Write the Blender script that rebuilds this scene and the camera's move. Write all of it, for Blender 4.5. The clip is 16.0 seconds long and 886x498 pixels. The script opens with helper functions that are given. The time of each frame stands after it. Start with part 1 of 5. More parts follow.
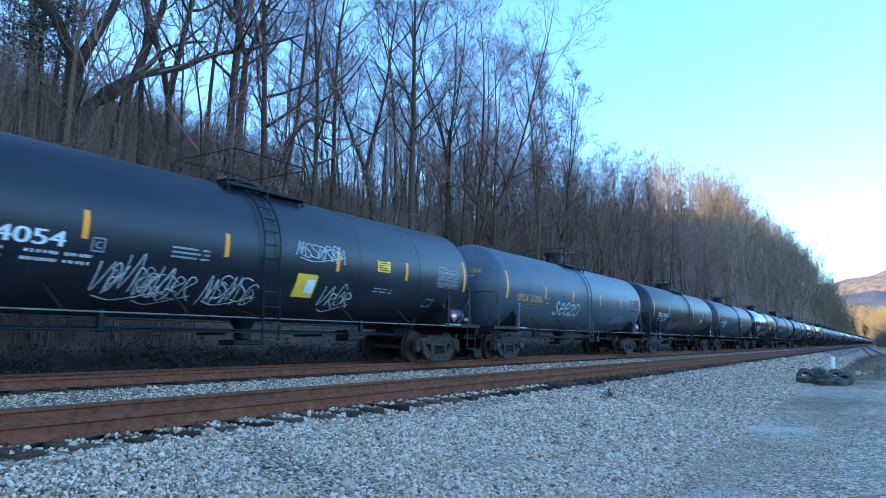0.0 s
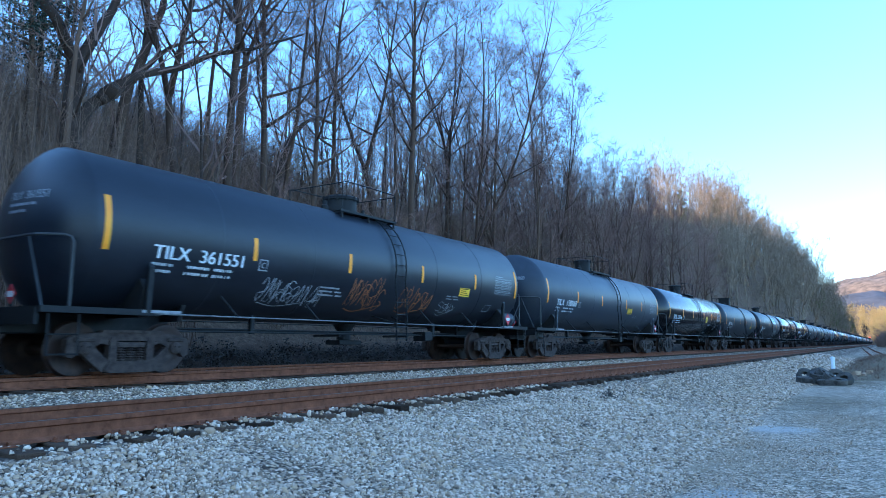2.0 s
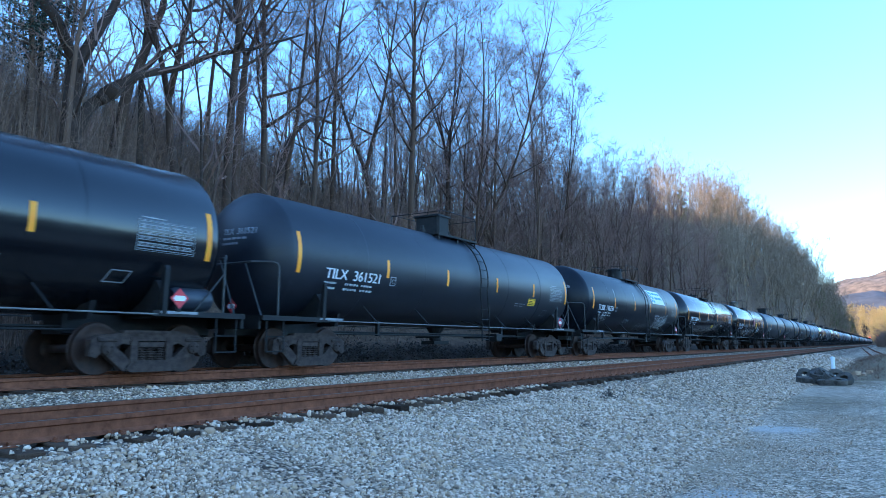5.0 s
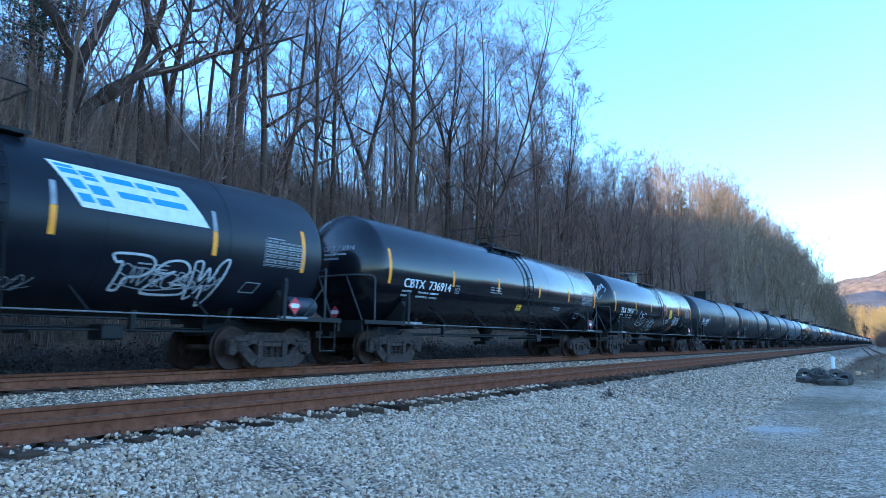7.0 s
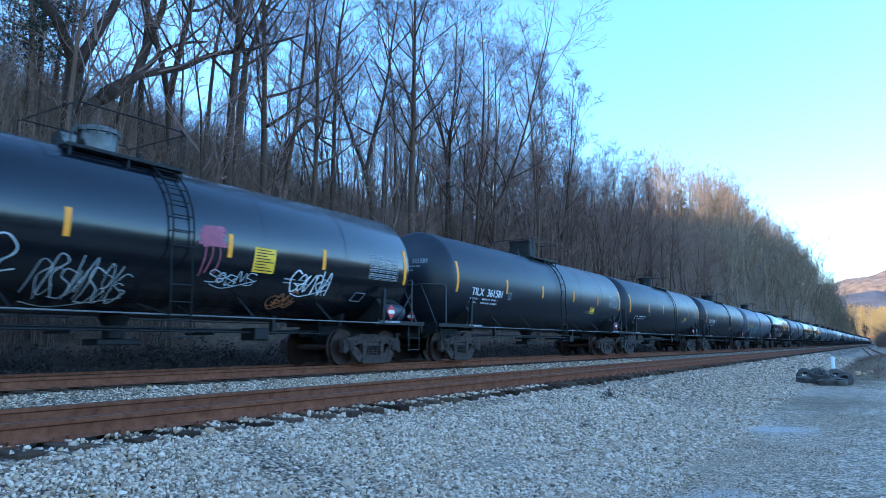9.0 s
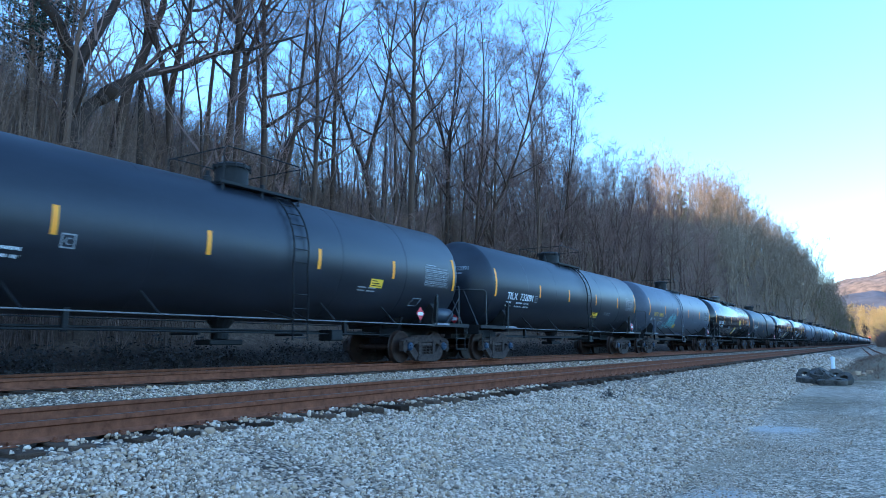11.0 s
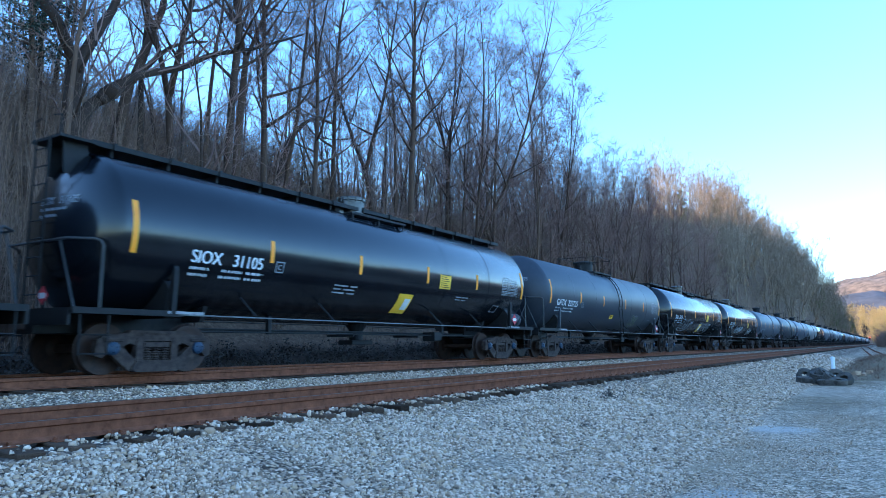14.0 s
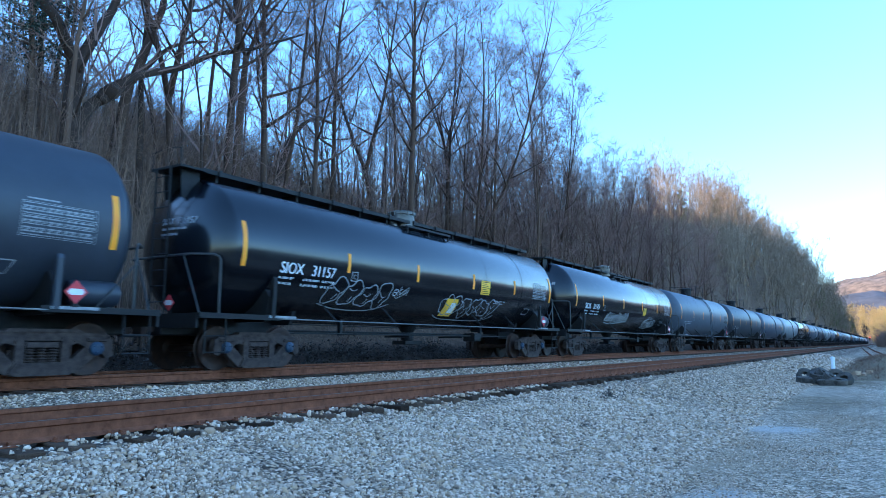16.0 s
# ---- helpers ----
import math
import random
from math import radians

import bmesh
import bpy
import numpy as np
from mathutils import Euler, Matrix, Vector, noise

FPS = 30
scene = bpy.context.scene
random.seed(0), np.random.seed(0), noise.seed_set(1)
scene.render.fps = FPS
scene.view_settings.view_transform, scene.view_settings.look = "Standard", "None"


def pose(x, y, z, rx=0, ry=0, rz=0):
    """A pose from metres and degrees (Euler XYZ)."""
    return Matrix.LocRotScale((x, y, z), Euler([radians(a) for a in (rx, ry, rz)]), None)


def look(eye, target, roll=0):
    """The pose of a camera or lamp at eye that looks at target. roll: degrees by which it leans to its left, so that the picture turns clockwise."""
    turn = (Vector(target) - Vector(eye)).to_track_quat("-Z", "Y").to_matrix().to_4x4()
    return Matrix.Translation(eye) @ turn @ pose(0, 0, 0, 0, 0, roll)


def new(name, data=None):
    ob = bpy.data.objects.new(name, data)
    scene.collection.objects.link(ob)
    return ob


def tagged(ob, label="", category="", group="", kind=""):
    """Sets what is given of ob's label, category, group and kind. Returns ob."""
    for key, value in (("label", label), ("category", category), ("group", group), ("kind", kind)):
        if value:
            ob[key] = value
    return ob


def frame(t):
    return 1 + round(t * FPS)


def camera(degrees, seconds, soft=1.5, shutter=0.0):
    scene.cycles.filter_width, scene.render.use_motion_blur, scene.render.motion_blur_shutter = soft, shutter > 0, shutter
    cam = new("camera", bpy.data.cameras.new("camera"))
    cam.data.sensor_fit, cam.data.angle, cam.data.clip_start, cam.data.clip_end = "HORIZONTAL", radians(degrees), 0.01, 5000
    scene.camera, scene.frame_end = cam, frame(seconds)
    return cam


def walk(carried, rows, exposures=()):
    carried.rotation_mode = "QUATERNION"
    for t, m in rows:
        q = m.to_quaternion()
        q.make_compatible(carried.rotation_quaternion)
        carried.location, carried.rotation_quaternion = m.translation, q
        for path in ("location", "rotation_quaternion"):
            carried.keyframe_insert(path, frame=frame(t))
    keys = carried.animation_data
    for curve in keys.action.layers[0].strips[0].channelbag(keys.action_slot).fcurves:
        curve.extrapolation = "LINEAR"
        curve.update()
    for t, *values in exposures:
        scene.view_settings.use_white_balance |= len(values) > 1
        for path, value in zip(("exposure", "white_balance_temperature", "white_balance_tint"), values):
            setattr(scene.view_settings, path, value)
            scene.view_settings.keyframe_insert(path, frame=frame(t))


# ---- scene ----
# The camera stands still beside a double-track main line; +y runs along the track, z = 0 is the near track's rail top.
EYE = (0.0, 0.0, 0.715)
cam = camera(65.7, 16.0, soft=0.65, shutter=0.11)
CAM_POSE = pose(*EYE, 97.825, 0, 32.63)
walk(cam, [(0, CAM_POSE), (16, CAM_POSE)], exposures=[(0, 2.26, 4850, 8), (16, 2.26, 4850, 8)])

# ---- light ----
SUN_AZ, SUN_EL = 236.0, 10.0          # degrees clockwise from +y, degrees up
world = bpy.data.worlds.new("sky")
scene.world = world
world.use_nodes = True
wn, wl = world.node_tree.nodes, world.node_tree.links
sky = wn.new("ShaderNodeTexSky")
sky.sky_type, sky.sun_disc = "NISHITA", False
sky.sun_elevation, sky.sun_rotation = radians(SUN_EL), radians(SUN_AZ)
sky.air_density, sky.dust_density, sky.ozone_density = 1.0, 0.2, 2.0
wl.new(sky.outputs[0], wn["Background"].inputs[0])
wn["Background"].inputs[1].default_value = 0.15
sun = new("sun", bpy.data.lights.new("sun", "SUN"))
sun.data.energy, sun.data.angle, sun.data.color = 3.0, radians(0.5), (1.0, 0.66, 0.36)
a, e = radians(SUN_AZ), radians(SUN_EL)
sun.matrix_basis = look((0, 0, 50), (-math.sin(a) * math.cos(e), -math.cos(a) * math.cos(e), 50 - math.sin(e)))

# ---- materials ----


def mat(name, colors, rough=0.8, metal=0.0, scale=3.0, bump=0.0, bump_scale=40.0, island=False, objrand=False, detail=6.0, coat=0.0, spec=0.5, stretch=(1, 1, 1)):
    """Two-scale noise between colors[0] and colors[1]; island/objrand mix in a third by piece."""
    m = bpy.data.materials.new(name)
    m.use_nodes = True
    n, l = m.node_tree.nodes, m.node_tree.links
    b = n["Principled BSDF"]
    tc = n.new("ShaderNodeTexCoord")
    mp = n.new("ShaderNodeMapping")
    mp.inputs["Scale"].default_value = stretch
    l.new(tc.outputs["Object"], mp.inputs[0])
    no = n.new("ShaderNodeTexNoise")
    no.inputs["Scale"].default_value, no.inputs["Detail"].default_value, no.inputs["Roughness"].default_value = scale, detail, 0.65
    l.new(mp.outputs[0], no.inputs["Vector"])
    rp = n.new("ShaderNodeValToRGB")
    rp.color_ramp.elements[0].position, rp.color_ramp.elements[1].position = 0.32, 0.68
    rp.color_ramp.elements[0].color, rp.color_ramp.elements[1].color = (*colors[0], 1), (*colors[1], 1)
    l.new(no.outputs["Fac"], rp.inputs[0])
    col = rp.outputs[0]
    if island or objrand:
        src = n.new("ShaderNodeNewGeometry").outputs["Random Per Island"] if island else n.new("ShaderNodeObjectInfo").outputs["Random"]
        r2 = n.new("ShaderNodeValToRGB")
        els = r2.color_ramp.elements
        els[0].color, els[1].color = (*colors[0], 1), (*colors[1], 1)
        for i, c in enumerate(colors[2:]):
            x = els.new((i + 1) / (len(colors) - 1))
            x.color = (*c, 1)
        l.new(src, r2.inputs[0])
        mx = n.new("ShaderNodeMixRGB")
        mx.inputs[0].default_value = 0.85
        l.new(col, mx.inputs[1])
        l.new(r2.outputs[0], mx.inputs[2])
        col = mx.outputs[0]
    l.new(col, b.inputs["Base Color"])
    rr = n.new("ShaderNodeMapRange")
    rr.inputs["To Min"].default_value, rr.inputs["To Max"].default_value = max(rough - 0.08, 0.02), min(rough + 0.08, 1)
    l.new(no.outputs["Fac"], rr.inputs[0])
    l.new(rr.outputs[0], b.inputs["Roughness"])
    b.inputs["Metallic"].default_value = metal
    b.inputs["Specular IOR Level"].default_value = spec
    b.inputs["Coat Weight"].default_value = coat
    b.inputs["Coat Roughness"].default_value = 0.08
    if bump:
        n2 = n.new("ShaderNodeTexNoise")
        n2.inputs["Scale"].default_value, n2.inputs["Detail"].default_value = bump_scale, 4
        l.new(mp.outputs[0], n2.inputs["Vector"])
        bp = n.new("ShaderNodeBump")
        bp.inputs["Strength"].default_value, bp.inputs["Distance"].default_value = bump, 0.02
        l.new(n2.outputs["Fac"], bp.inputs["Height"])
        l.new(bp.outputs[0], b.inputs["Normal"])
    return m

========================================

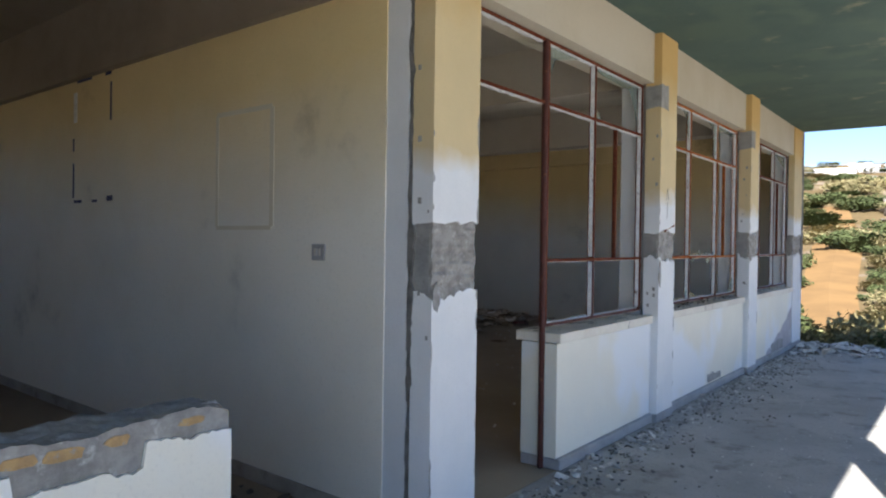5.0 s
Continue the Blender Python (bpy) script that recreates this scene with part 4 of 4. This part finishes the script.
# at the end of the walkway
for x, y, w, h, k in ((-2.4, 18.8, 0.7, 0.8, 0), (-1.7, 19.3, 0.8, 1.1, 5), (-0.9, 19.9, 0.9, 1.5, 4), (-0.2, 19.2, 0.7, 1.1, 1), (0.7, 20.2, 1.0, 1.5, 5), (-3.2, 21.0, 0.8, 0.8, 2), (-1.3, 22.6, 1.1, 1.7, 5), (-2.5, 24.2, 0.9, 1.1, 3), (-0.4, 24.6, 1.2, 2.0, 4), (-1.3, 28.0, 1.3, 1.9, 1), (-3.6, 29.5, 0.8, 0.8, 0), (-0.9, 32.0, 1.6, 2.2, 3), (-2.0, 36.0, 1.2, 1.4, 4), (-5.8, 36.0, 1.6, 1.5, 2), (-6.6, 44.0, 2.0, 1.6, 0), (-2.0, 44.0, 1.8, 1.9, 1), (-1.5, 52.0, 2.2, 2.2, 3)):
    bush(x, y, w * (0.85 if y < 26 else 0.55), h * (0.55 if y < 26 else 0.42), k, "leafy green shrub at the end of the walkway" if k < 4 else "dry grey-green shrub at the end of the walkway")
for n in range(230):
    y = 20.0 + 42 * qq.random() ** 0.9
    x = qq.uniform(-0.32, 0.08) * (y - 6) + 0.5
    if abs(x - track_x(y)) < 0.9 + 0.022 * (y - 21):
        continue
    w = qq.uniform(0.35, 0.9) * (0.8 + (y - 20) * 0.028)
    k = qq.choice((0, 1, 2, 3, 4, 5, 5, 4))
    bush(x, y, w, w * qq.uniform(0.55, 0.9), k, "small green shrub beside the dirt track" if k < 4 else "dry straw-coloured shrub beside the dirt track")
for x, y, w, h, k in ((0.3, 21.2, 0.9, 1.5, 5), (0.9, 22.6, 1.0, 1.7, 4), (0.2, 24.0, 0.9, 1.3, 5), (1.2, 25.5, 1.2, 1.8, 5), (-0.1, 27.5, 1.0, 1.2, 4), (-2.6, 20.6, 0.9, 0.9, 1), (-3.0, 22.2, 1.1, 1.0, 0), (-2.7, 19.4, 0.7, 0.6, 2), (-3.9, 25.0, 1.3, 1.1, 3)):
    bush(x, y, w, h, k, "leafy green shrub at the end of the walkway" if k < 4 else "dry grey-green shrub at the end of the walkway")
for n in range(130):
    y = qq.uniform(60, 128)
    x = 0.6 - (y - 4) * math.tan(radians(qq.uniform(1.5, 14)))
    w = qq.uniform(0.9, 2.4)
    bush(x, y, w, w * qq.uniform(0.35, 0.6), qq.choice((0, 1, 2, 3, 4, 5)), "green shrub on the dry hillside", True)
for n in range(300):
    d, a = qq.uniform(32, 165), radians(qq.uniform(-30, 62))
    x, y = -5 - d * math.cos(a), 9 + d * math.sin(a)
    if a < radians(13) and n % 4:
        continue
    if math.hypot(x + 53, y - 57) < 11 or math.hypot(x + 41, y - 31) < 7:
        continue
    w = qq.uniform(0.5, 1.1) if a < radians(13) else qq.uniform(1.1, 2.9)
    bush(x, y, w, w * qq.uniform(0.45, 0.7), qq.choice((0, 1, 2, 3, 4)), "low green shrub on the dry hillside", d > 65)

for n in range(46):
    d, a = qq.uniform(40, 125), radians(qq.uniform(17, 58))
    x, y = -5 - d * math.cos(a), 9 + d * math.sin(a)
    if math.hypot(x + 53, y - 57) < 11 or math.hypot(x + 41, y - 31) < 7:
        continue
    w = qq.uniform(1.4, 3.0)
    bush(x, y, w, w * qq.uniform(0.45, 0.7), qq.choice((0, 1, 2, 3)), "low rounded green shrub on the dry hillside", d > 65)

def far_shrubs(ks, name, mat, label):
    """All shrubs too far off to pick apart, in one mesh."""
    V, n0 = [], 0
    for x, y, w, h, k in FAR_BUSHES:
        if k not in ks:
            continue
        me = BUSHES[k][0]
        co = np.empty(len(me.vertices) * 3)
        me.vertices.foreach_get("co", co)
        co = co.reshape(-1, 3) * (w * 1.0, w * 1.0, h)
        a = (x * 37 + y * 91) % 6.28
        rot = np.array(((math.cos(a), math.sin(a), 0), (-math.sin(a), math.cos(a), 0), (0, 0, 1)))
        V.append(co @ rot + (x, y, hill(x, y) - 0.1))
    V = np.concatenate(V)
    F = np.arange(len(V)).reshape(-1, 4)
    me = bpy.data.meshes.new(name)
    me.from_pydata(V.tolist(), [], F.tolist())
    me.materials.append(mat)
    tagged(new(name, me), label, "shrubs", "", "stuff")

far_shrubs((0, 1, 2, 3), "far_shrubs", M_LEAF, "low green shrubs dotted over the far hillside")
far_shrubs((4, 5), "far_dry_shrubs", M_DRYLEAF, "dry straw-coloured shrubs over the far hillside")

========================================

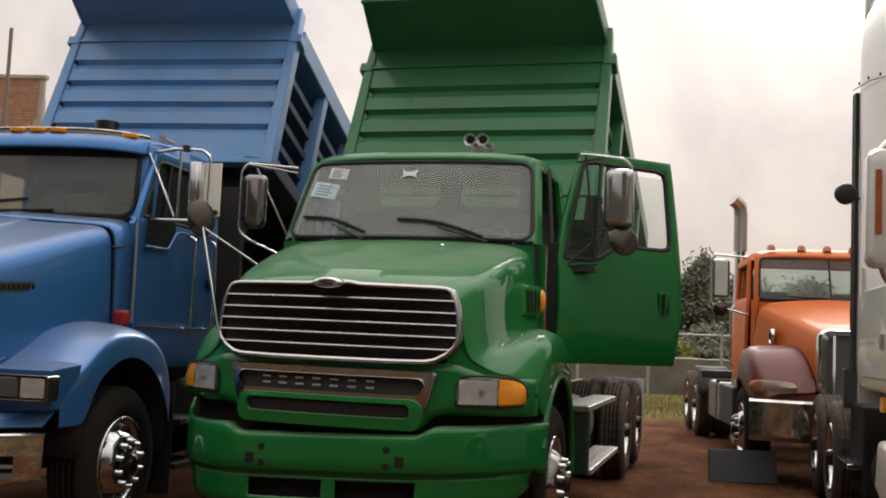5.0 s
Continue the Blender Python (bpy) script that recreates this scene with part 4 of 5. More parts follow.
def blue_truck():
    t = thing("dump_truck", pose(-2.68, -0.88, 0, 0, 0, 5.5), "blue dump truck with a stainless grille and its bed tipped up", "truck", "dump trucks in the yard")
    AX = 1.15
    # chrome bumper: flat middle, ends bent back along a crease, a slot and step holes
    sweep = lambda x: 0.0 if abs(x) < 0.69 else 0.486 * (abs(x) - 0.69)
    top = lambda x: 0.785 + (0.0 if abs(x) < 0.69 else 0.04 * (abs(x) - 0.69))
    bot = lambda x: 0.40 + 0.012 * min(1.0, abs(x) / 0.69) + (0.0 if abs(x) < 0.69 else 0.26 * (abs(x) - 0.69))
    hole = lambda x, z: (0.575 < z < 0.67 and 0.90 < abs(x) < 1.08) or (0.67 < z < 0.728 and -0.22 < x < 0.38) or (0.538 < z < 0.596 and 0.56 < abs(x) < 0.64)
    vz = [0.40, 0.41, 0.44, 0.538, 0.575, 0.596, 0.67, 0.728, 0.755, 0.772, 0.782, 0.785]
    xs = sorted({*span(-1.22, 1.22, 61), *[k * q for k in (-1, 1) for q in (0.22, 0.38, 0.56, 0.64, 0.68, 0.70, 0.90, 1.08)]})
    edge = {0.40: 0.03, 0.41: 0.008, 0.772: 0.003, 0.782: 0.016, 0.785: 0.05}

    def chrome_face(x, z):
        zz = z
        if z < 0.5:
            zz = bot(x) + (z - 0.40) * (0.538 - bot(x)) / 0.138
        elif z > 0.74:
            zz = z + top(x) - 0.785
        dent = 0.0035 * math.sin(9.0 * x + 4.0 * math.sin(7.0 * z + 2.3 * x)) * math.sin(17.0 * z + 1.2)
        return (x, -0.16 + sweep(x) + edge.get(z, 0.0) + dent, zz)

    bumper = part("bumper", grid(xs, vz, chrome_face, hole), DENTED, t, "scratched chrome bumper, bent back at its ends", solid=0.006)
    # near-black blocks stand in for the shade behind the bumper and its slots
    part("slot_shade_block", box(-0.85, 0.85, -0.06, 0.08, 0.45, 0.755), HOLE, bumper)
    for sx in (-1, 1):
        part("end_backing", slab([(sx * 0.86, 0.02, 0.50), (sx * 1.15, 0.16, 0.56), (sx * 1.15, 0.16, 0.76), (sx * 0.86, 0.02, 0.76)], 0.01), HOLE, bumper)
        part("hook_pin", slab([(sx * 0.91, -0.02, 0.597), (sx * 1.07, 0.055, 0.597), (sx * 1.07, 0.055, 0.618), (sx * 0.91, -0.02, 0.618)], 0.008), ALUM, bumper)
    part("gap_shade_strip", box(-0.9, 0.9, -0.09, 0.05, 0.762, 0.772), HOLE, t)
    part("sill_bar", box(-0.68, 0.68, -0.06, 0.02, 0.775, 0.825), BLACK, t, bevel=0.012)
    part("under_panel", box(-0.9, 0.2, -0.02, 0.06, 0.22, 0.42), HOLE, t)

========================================

- DIRECTIONS FOR THIS TASK -
As listed above, the lines from the line with "# ---- helpers" to the line with "scene.render.fps = FPS" are to be echoed exactly, with both ends included and nothing added.

- ANSWER FOR THIS EXERCISE -
# ---- helpers ----
import math
import random
from math import radians

import bmesh
import bpy
import numpy as np
from mathutils import Euler, Matrix, Vector, noise

FPS = 30
scene = bpy.context.scene
random.seed(0), np.random.seed(0), noise.seed_set(1)
scene.render.fps = FPS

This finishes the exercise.